DATA PROVIDED:
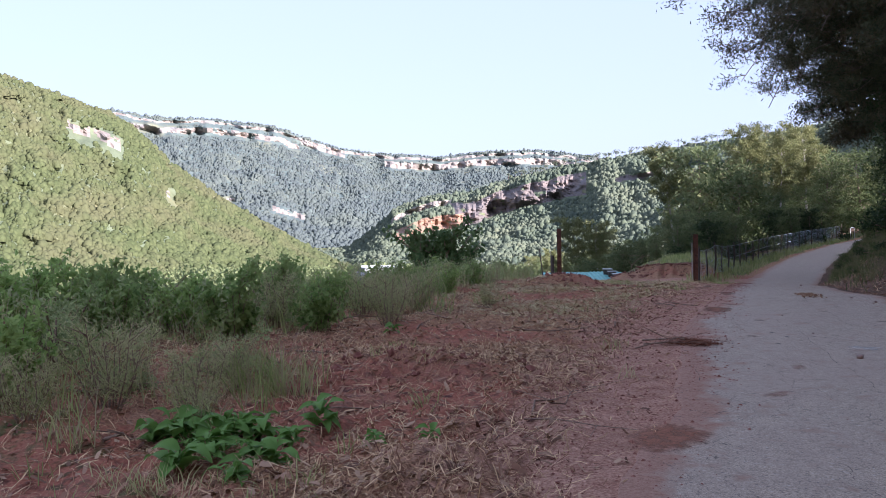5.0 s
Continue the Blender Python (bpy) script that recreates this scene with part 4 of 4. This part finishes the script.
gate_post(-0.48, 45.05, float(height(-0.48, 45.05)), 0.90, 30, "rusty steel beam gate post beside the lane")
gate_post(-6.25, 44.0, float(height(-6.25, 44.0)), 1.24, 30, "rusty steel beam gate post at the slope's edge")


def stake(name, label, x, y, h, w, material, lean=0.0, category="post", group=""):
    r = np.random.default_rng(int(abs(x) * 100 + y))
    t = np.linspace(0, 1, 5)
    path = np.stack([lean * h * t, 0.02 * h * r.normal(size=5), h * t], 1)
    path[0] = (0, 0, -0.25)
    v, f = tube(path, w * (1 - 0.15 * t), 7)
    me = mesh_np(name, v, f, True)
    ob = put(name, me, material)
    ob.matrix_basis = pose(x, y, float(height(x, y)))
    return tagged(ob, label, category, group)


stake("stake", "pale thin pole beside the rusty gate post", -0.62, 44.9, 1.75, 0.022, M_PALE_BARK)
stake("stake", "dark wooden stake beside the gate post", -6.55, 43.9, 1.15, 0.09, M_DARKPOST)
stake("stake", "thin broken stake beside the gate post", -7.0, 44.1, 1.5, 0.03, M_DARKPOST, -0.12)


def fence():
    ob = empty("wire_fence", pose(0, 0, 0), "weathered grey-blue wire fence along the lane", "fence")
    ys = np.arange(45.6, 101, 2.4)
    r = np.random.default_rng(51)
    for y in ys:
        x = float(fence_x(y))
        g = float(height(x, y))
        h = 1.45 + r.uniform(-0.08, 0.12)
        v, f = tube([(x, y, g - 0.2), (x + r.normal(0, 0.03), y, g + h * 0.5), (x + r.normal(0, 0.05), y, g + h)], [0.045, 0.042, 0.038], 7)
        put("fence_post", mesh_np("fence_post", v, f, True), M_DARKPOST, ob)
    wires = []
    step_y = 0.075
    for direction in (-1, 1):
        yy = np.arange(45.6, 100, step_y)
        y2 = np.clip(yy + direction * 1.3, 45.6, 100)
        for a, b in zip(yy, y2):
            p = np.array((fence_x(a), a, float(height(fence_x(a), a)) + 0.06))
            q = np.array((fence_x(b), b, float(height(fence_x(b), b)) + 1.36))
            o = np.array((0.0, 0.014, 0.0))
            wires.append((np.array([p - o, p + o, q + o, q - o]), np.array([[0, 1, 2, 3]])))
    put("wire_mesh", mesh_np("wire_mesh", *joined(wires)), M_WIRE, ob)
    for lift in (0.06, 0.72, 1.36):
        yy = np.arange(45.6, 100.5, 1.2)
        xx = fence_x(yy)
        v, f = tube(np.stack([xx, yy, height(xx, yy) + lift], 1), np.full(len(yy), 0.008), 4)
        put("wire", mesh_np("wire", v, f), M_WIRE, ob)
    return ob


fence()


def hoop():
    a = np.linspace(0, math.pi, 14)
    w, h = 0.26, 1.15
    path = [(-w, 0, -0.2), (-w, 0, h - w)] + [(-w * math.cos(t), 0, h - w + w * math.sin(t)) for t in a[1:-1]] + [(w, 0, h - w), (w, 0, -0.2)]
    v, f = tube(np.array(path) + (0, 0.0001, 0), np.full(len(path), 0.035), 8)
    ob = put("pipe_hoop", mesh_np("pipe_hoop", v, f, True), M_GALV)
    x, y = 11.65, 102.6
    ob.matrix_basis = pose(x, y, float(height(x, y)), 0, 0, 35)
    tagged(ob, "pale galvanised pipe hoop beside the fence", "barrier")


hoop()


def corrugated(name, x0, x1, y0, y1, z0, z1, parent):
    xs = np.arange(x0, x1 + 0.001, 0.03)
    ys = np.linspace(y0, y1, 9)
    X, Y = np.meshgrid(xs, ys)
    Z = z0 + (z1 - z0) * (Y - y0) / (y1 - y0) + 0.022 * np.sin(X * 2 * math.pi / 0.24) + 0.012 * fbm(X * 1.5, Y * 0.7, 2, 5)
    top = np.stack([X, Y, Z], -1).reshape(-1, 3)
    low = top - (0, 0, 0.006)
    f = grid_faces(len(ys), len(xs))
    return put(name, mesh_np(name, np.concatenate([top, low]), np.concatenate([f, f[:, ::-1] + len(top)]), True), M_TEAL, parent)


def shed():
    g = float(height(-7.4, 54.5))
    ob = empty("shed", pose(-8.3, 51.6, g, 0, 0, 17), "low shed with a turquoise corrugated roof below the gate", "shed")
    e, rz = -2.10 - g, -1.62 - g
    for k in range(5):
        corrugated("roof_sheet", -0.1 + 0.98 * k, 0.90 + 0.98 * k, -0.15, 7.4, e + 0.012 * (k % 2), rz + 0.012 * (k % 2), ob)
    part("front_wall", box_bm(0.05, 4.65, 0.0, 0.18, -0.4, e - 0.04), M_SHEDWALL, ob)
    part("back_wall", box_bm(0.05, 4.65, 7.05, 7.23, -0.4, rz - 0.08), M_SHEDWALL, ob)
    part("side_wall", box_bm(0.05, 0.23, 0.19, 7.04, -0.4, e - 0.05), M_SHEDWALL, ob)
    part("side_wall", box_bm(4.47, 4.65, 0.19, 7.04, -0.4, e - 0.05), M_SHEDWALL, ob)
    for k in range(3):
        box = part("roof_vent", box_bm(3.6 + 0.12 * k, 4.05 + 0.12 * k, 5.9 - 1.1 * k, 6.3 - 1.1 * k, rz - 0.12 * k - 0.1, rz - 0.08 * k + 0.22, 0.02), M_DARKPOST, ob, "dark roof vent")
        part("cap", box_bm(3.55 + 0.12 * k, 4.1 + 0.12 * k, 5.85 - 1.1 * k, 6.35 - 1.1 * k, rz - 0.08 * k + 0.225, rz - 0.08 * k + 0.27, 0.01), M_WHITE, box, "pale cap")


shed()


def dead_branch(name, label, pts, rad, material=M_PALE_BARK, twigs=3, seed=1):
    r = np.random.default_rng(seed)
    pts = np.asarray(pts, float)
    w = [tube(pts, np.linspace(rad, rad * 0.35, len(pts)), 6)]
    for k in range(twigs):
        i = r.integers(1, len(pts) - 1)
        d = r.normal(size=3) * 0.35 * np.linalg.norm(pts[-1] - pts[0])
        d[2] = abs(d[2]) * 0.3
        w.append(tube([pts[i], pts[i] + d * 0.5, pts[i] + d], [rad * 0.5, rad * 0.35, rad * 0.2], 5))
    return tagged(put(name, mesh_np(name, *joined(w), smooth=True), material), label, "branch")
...
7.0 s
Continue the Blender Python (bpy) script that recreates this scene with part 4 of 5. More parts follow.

SET PROBLEM:
Using the entries above, give again exactly the lines from the line holding "finishes the script." through the line holding "gate post at". Include both end lines and nothing else.

OUTPUT:
Continue the Blender Python (bpy) script that recreates this scene with part 4 of 4. This part finishes the script.
gate_post(-0.48, 45.05, float(height(-0.48, 45.05)), 0.90, 30, "rusty steel beam gate post beside the lane")
gate_post(-6.25, 44.0, float(height(-6.25, 44.0)), 1.24, 30, "rusty steel beam gate post at the slope's edge")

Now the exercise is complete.